Description
The Lone Star porphyry copper deposit is located in the Transition Zone between
the Basin and Range and Colorado Plateau Provinces in southeastern Arizona. The
deposit is hosted by Late Cretaceous andesite lavas and fragmental pyroclastic flows
of the Safford Volcanics. Near the center of the deposit, cone-shaped bodies of felsic
tuffs and heterolithic breccia comprise a diatreme complex intruded by swarms of
sheeted dikes. The earliest dikes are dacitic that both cut and grade upward into
tuffaceous units of the diatreme. The dacite dikes are cut by quartz latite dikes that
are in turn cut by quartz monzonite porphyry dikes. Square quartz porphyry (quartz
monzonite) dikes cut all of the above units. New U-Pb zircon ages of dacite in the diatreme are 58 Ma, supplemented by dacite, quartz latite, and quartz monzonite dikes
that yield 56–55 Ma ages, and the post-hypogene square quartz porphyry dikes at
55–54 Ma bracket the age of the deposit. A mid-Tertiary erosion surface formed, and
lava flows of basaltic andesite dated at 24 Ma were deposited on the unconformity.

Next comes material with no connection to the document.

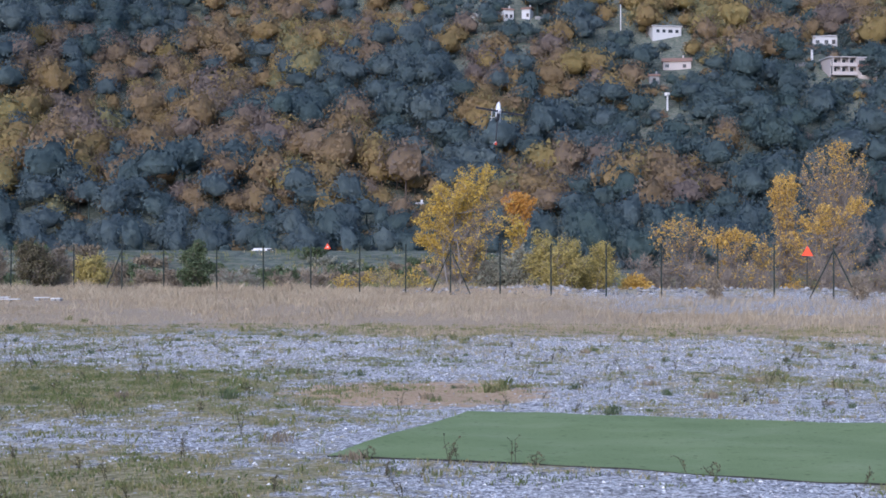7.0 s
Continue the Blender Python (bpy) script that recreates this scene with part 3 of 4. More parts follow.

The deposit is upright and is cut by northeast striking faults with steep dips that contain dikes and veins. Basin and Range faults with northwest strikes offset the Neogene
andesite and localized deposition of Miocene-Pliocene conglomerate and lacustrine
deposits in the Safford Valley west of the deposit.
Hypogene alteration is widespread and has similar characteristics deposit-wide.
The earliest K-silicate alteration is the pervasive replacement of Cretaceous andesite
by biotite and in deeper areas by albite and magnetite. Early veins of quartz and
quartz-magnetite-biotite cut the biotitic alteration. Cutting and offsetting these are
K-silicate veins containing quartz, chalcopyrite, pyrite, magnetite, and molybdenite
with K-feldspar, quartz, and/or biotite halos. Quartz-sericite-pyrite veinlets and envelopes form an expansive stockwork in the upper parts of the deposit.
Results from on-going exploration drilling indicate that copper mineralization
within K-silicate alteration forms an inverted cup-shaped shell that is elongated
northeast-southwest with thick-walled limbs. The shell is up to 3.3 by 2.7 km in area
using a >0.3% Cu value. The majority of the copper grades within the shell range
from 0.3–0.5% except for discrete zones in the northeastern and southwestern areas
that have grades of 0.7–0.9% Cu.
Supergene mineralization consists of leached capping, oxide copper, and an enriched blanket developed in the apical part of the copper shell. Hematitic leached
capping is localized within the diatreme and large felsic dikes. Chrysocolla and black
oxide mineraloids comprise the oxide copper deposit situated just beneath the unconformity with overlying andesitic flows. Below the oxide copper deposit is a chalcocite
enriched mass that transitions at depth into the hypogene copper mineralization. The
leached capping and oxide copper deposit is interpreted to have formed prior to late
Oligocene time by the in-situ oxidation of chalcopyrite in andesite. Concurrent with
oxide copper formation was the initial cycle of leaching and enrichment that formed
a chalcocite deposit in diatreme and dike rocks. Neogene extension and erosion of the Oligocene basalt cap rocks resulted in the subsequent partial leaching of the chalcocite bodies and formation of chalcocite enrichment at depth.